The CPU 551 reads the separation program 557a, the low-frequency decoding program
557b, the high-frequency generation program 557c, and the synthesis program 557d to
develop these programs in the RAM 556.
[0218] The separation program 557a functions as a separation processing 556a. The low-frequency
decoding program 557b functions as a low-frequency decoding processing 556b. The high-frequency
generation program 557c functions as a high-frequency generation processing 556c.
The synthesis program 557d functions as a synthesis processing 556d.
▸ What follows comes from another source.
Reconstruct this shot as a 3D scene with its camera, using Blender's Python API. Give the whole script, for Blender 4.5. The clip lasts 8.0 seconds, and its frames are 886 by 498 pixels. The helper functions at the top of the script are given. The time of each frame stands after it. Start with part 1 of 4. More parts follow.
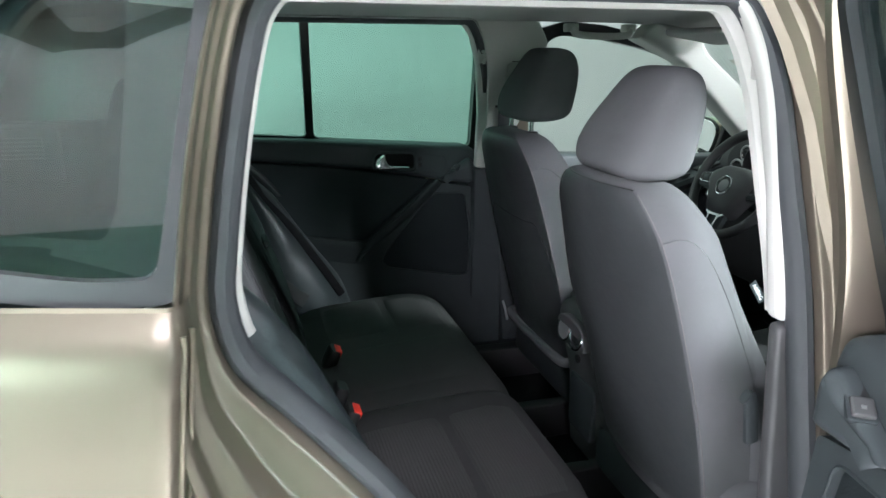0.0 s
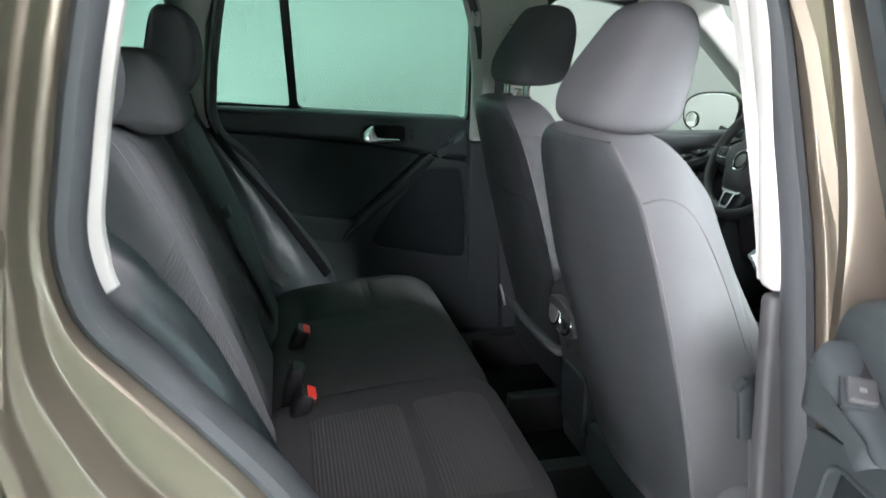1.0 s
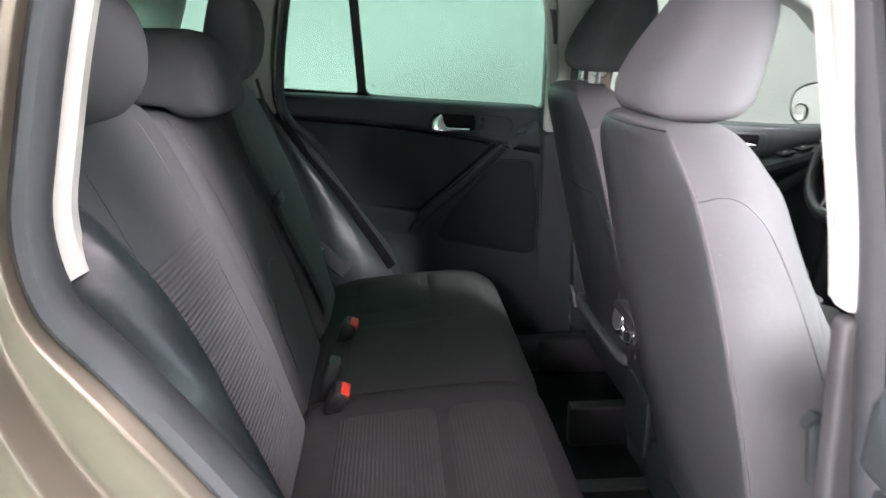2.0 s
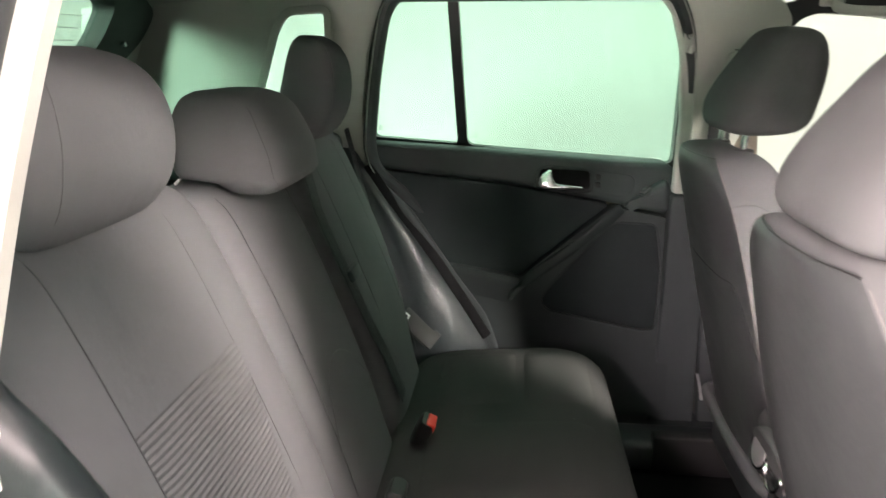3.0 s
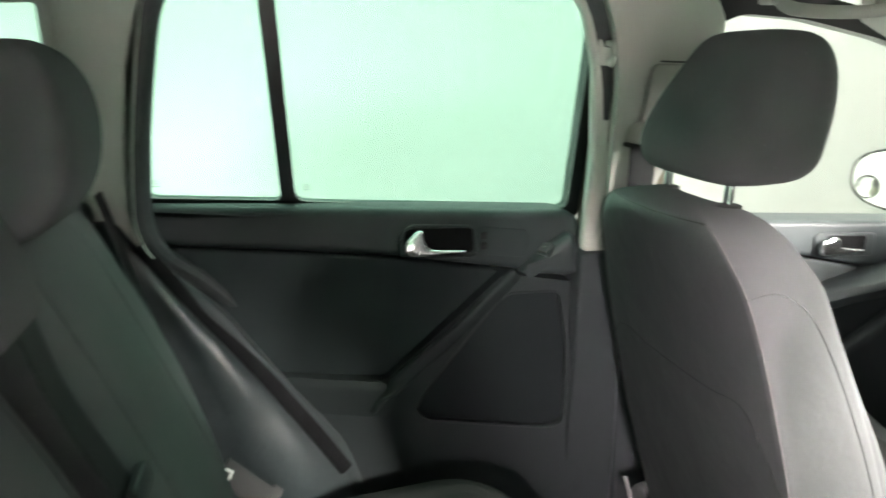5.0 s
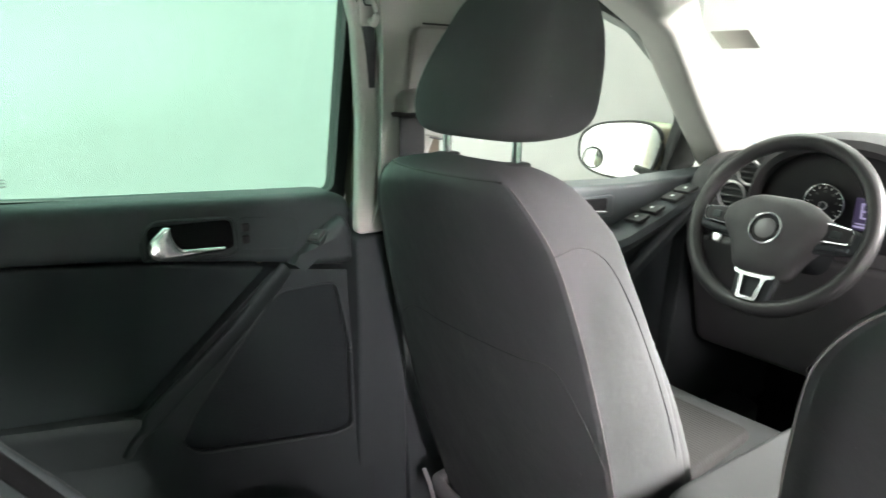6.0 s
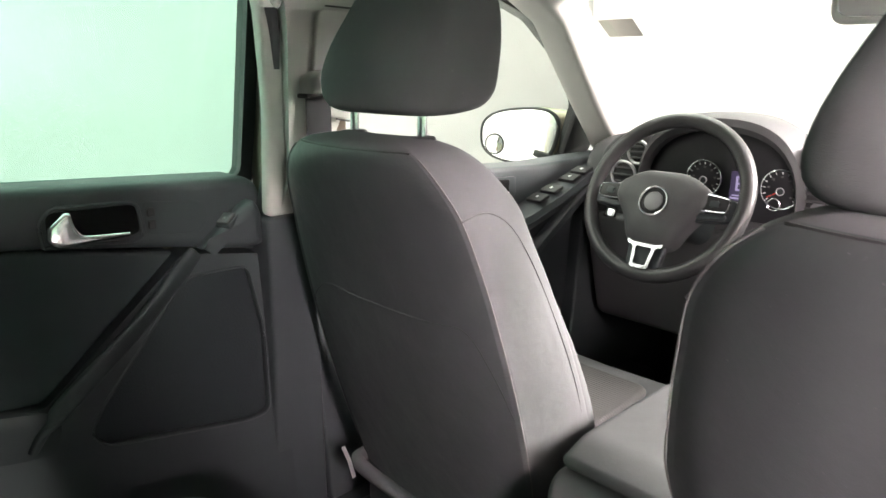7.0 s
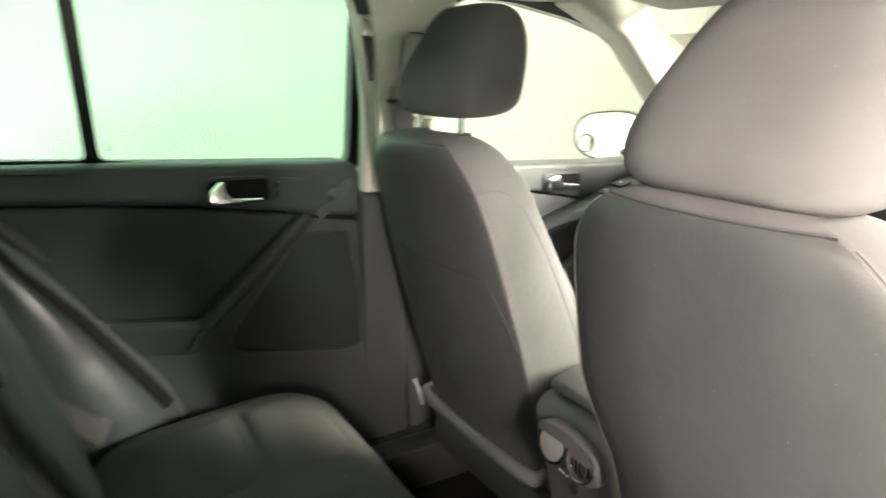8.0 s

[0219] The separation processing 556a corresponds to the processing of the code separation
unit 701. The low-frequency decoding processing 556b corresponds to the processing
of the low-frequency decoding unit 702. The high-frequency generation processing 556c
corresponds to the processing of the high-frequency generation unit 705. The synthesis
processing 556d corresponds to the processing of the synthesizing unit 707.
[0220] Further, each of the programs 507a to 507c and 557a to 557d may not necessarily be
stored in the hard disk devices 507 and 557 from the beginning. For example, each
program is stored in a "portable physical medium" such as a flexible disk (FD), a
CD-ROM, a DVD disk, a magneto-optical disk, or an IC card inserted in the computer
500 or 550. Then, the computers 500 and 550 may be configured to read and execute
the programs 507a to 507c and 557a to 557d, respectively.